この瞬間も世界はパターチャーラーに多くのことを伝えようとしているはずですが、
 
もしかすると、これを見る私たちにも何かを言おうとしているのではないでしょうか。
 
 
例えばですが。
 
今自分の心がどんな有様でも、白い蓮――自分の救いになるものは、
 
案外近くにある、とか、どう、でしょう?
 
 
ありきたりですね。陳腐ですね。
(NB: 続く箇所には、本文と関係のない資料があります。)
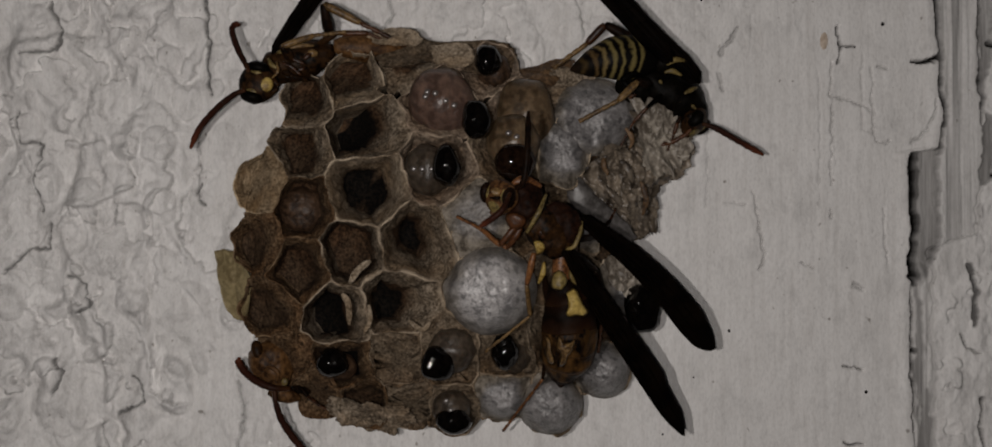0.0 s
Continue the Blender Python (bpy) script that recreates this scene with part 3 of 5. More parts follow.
    me.from_pydata((np.concatenate([verts, back]) * MM).tolist(), [], quads.tolist() + extra)
    for name, grid in (("bare", bare), ("dirt_shade", dirt_shade), ("coat", np.clip(amp, 0, 1))):
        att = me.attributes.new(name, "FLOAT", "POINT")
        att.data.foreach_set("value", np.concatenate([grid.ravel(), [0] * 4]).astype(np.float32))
    me.materials.append(PAINT)
    me.shade_smooth()
    ob = new("wall_1", me)
    ORIGIN[ob] = V((0, 0, 0))
    return tagged(ob, "wooden wall thickly coated in cracked, lumpy white paint", "wall", kind="structure")


wall = painted_wall()

# ---- nest ----
ROOT = V((0.41, 0.00, 1.40))
CENTRE = V((-3.57, -11.50, -0.95))


def dome(x, z):
    return max(11.5 - 0.018 * ((x - CENTRE.x) ** 2 + (z - CENTRE.z) ** 2), 4.5)


# centre of the mouth, offset of its height, reach, cap height (0: open)
CELLS = {
    "a": ((-14.14, -7.86, 11.62), -0.2, 2.35, 0), "b": ((-9.83, -8.10, 13.20), 0.1, 2.7, 0), "b2": ((-4.95, -7.13, 15.04), -2.0, 2.8, 0), "e": ((2.77, -7.04, 14.14), -0.3, 2.6, 0),
    "c": ((-8.44, -10.01, 8.43), 0, 3.6, 0), "d": ((-1.54, -8.88, 10.96), 0.4, 3.6, 0), "g": ((-14.27, -8.69, 6.42), 0, 3.6, 0), "h": ((-8.00, -10.72, 2.96), 0, 3.6, 0),
    "i": ((-2.19, -10.73, 4.75), 0.2, 3.6, 0), "j": ((5.64, -7.47, 10.81), -0.8, 2.7, 0), "j2": ((4.76, -9.14, 6.40), -0.2, 3.6, 0), "k": ((-18.60, -6.75, 3.75), -1.6, 2.6, 0),
    "l": ((-14.16, -9.20, 1.47), 0.2, 3.6, 0), "m": ((-9.63, -10.68, -2.35), 0.1, 3.6, 0), "n": ((-4.25, -11.10, -1.39), 0, 4.4, 0), "o": ((-18.69, -6.96, -1.73), -1.2, 2.7, 0),
    "p": ((-14.57, -9.06, -3.97), 0, 3.6, 0), "q": ((-17.60, -7.27, -7.71), -0.4, 2.9, 0), "r": ((-11.02, -10.04, -8.15), 0.2, 3.6, 0), "s": ((-5.94, -10.64, -6.99), 0, 4.4, 0),
    "t": ((-16.48, -6.18, -12.49), -1.2, 3.0, 0), "u": ((-10.71, -8.52, -12.70), -0.2, 3.6, 0), "v": ((-9.03, -6.52, -16.40), -0.8, 2.7, 0), "v2": ((-13.29, -5.64, -15.70), -1.5, 2.6, 0),
    "w": ((-1.08, -9.87, -11.94), 0.2, 3.6, 0), "w2": ((-5.79, -8.99, -12.43), -0.6, 4.4, 0), "x": ((4.15, -8.64, -11.67), -0.4, 3.6, 0), "y": ((-0.92, -7.04, -17.14), -0.4, 2.7, 0), "y2": ((-4.85, -6.76, -16.60), -1.2, 2.8, 0),
    "z": ((3.71, -6.90, -16.24), -0.3, 2.4, 0.6), "big": ((2.68, -10.43, -5.89), 0.3, 4.4, 3.3), "up": ((12.42, -4.90, 9.87), -0.2, 3.5, 1.7), "mid": ((9.34, -6.55, 6.26), 0, 2.6, 1.0),
    "low": ((8.28, -5.18, -17.06), -0.4, 2.95, 2.3), "low2": ((13.34, -4.54, -13.85), -1.4, 2.75, 2.0), "far": ((15.96, -3.51, -6.07), -2.6, 2.6, 0.9),
    "f1": ((1.55, -10.80, 0.45), -0.2, 3.6, 0.35), "f2": ((7.25, -9.19, 0.45), -1.2, 4.4, 0), "f3": ((9.22, -7.96, -4.98), -1.2, 4.4, 0), "f4": ((8.41, -7.34, -10.48), -1.2, 3.6, 0), "f5": ((12.03, -5.81, 0.47), -2.2, 2.5, 0.4),
}


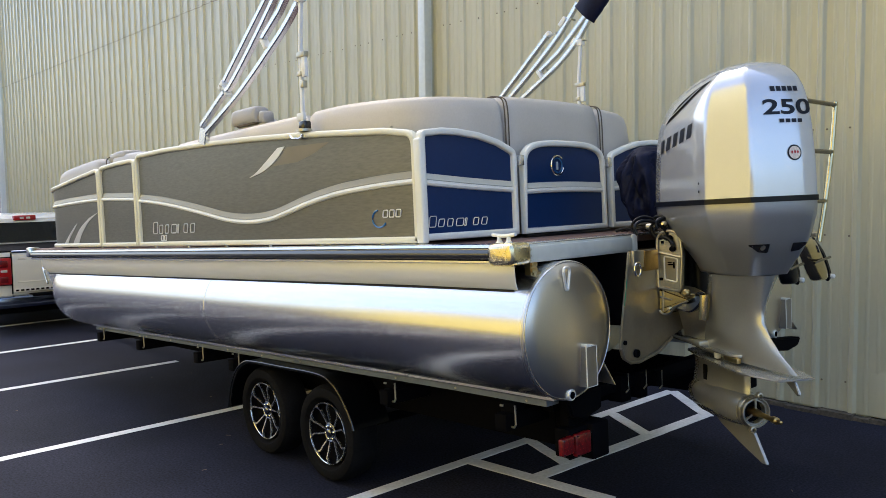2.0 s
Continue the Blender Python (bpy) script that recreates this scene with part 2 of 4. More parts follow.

月並みですね。
 
しかし、本当に上のメッセージが平凡で、
 
わざわざ言う必要のないほど当たり前なものなのでしたら、
 
それはそれで心強いことだと思います。
 
 
もちろん、救いに気づけないのが地獄たる所以かもしれません。
 
パターチャーラーが救いの存在に気づくのには、まだ時間が必要でした。
 
ですがこの女性は、この瞬間に蓋をして鍵をかけることはなく、
 
いつもこの日のことを直視していたのだと思います。
 
 
パターチャーラーはお釈迦さまによって、救いを手渡されました。
 
では世界中にいるこの女性の生き写しのような人々は、
 
もう佛さまを見つけることができたでしょうか。